C++ lets you extend operator overloading to user-defined types, permitting you, say, to use the + symbol to add two objects. Again, the compiler uses the number and type of operands to determine which definition of addition to use. Overloaded operators can often make code look more natural. For example, a common computing task is adding two arrays. Usually, this winds up looking like the following for loop:

for (int i = 0; i < 20; i++)

       evening[i] = sam[i] + janet[i];  // add element by element

But in C++, you can define a class that represents arrays and that overloads the + operator so that you can do this:

evening = sam + janet;                 // add two array objects

This simple addition notation conceals the mechanics and emphasizes what is essential, and that is another goal of OOP.

To overload an operator, you use a special function form called an operator function. An operator function has the following form, where op is the symbol for the operator being overloaded:

operatorop(argument-list)

For example, operator+() overloads the + operator and operator*() overloads the * operator. The op has to be a valid C++ operator; you can’t just make up a new symbol. For example, you can’t have an operator@() function because C++ has no @ operator. But the operator[]() function would overload the [] operator because [] is the array-indexing operator. Suppose, for example, that you have a Salesperson class for which you define an operator+() member function to overload the + operator so that it adds sales figures of one salesperson object to another. Then, if district2, sid, and sara are all objects of the Salesperson class, you can write this equation:

district2 = sid + sara;

The compiler, recognizing the operands as belonging to the Salesperson class, replaces the operator with the corresponding operator function:

district2 = sid.operator+(sara);

The function then uses the sid object implicitly (because it invoked the method) and the sara object explicitly (because it’s passed as an argument) to calculate the sum, which it then returns. Of course, the nice part is that you can use the nifty + operator notation instead of the clunky function notation.

C++ imposes some restrictions on operator overloading, but they’re easiest to understand after you’ve seen how overloading works. So let’s develop a few examples to clarify the process and then discuss the limitations.

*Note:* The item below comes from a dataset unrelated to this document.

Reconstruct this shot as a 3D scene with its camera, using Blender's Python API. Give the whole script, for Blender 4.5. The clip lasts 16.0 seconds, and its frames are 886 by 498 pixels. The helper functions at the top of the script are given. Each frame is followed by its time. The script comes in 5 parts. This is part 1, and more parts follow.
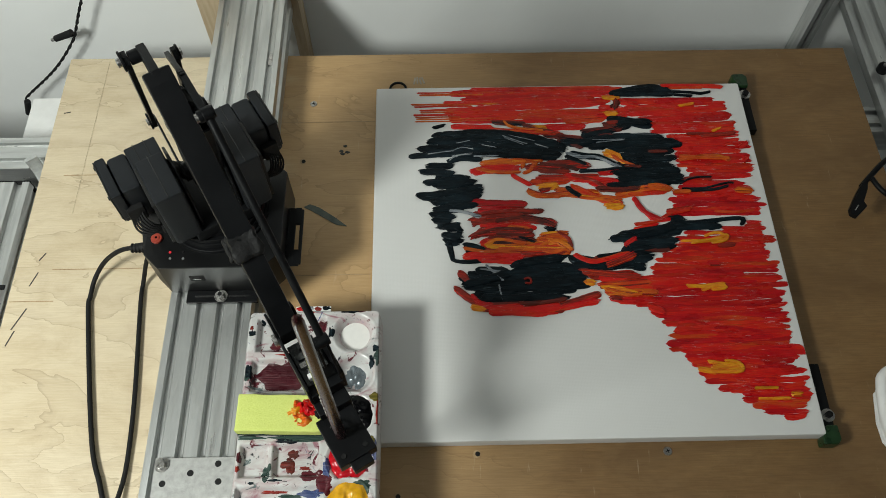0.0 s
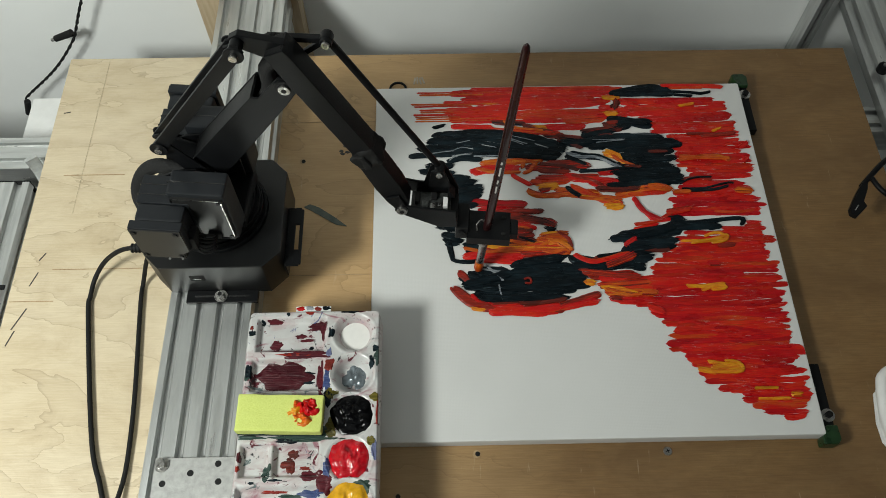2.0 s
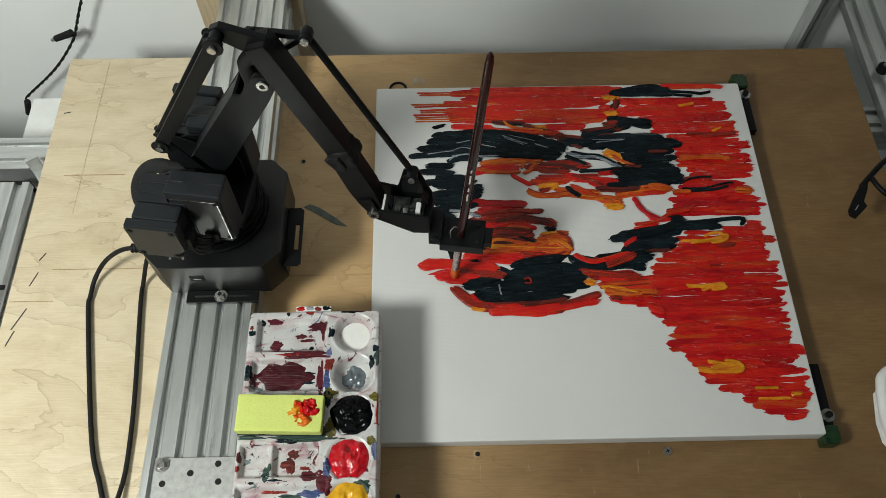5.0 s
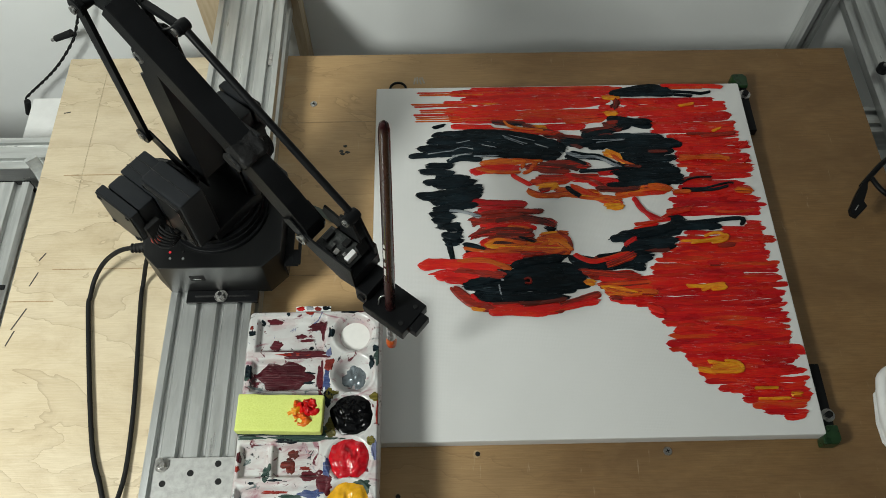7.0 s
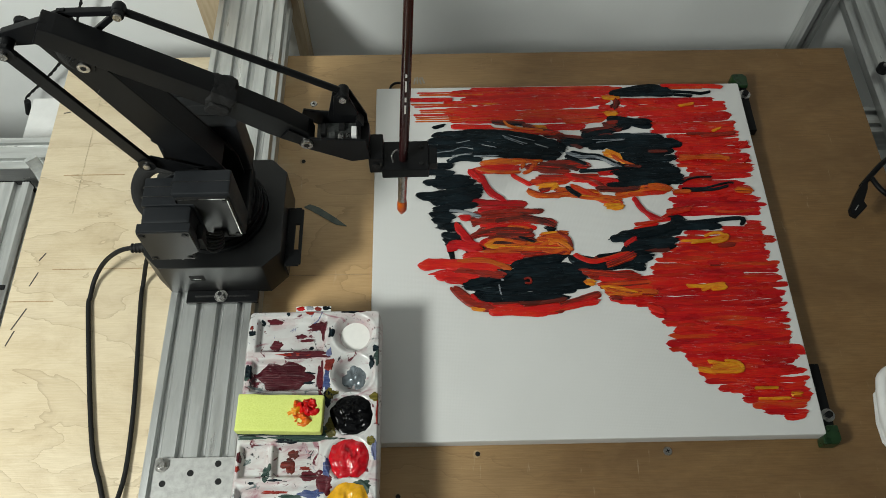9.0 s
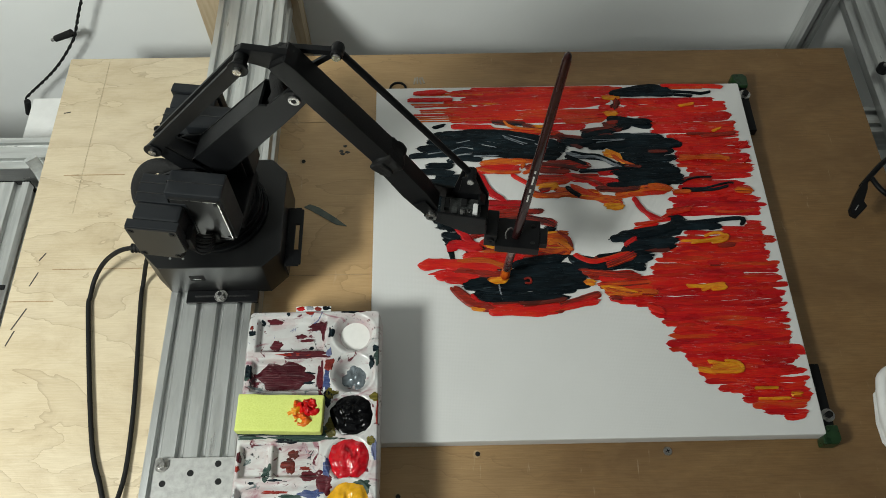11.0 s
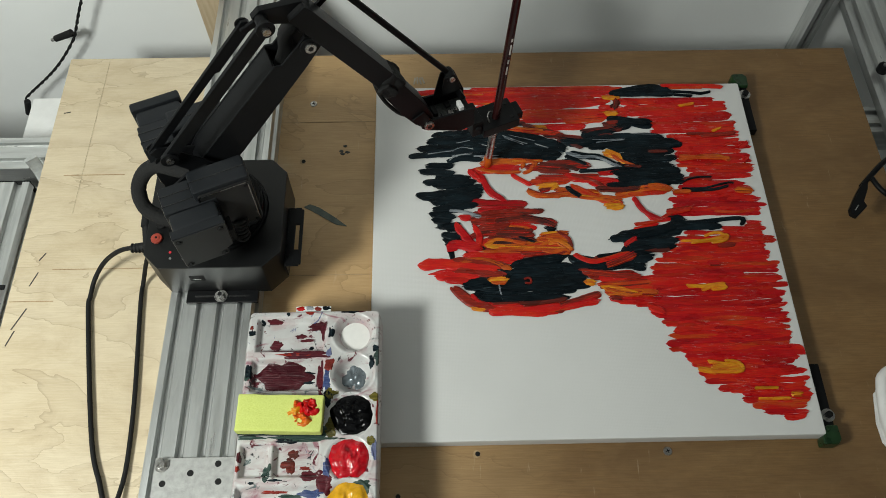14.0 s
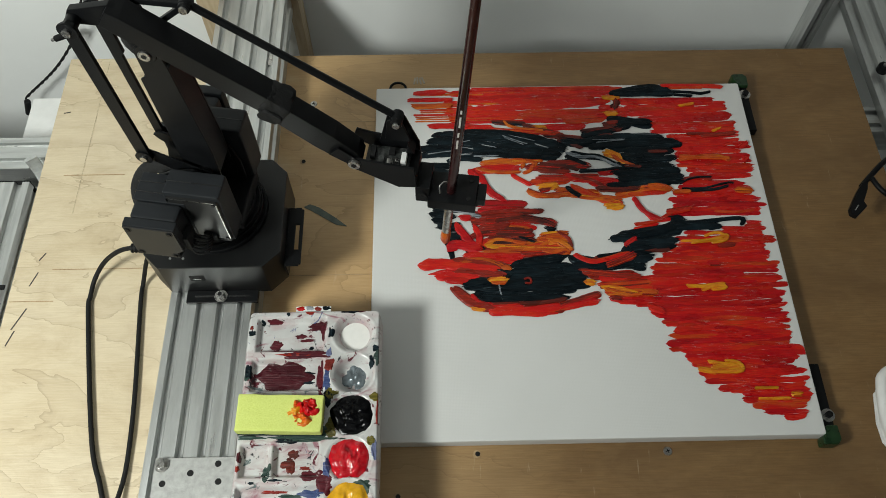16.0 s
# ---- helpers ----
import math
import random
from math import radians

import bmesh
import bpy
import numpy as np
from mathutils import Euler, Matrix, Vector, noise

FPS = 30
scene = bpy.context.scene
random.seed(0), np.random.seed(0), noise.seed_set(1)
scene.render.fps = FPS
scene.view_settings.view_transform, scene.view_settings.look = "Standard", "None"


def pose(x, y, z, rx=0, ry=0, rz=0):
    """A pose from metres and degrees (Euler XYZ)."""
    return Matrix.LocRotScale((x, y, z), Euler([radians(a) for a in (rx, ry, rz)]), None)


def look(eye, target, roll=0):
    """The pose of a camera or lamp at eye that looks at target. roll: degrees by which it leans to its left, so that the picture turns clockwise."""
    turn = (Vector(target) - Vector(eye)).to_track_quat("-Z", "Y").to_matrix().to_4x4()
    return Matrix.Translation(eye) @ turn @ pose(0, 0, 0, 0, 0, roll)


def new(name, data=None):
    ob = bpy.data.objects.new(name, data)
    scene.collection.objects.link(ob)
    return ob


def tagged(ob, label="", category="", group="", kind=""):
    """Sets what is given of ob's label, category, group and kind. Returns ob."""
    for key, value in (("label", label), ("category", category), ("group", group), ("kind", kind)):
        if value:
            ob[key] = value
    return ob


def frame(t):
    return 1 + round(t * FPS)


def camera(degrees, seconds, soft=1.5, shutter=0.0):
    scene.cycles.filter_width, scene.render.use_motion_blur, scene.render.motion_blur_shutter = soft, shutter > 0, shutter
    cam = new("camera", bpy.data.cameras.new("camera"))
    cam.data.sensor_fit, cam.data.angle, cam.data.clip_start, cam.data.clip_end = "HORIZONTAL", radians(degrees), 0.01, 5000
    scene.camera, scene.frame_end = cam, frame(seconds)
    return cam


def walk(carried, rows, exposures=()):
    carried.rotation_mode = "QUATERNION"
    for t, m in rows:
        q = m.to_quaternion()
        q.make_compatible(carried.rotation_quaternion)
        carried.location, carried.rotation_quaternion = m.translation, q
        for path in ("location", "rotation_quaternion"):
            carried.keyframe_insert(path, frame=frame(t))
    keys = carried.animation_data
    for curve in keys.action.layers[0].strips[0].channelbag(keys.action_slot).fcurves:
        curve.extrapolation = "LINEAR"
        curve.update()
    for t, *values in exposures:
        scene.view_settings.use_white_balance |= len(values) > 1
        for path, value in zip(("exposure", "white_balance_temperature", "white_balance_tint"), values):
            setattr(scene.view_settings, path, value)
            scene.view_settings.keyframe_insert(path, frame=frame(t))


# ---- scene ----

Time on Our Hands: Developing an Operator Overloading Example

If you worked on the Priggs account for 2 hours 35 minutes in the morning and 2 hours 40 minutes in the afternoon, how long did you work altogether on the account? Here’s an example where the concept of addition makes sense, but the units that you are adding (a mixture of hours and minutes) don’t match a built-in type. Chapter 7, “Functions: C++’s Programming Modules,” handles a similar case by defining a travel_time structure and a sum() function for adding such structures. Now let’s generalize that to a Time class, using a method to handle addition. Let’s begin with an ordinary method, called Sum(), and then see how to convert it to an overloaded operator. Listing 11.1 shows the class declaration.

Listing 11.1. mytime0.h

// mytime0.h -- Time class before operator overloading

#ifndef MYTIME0_H_

#define MYTIME0_H_

class Time

{

private:

    int hours;

    int minutes;

public:

    Time();

    Time(int h, int m = 0);

    void AddMin(int m);

    void AddHr(int h);

    void Reset(int h = 0, int m = 0);

    Time Sum(const Time & t) const;

    void Show() const;

};

#endif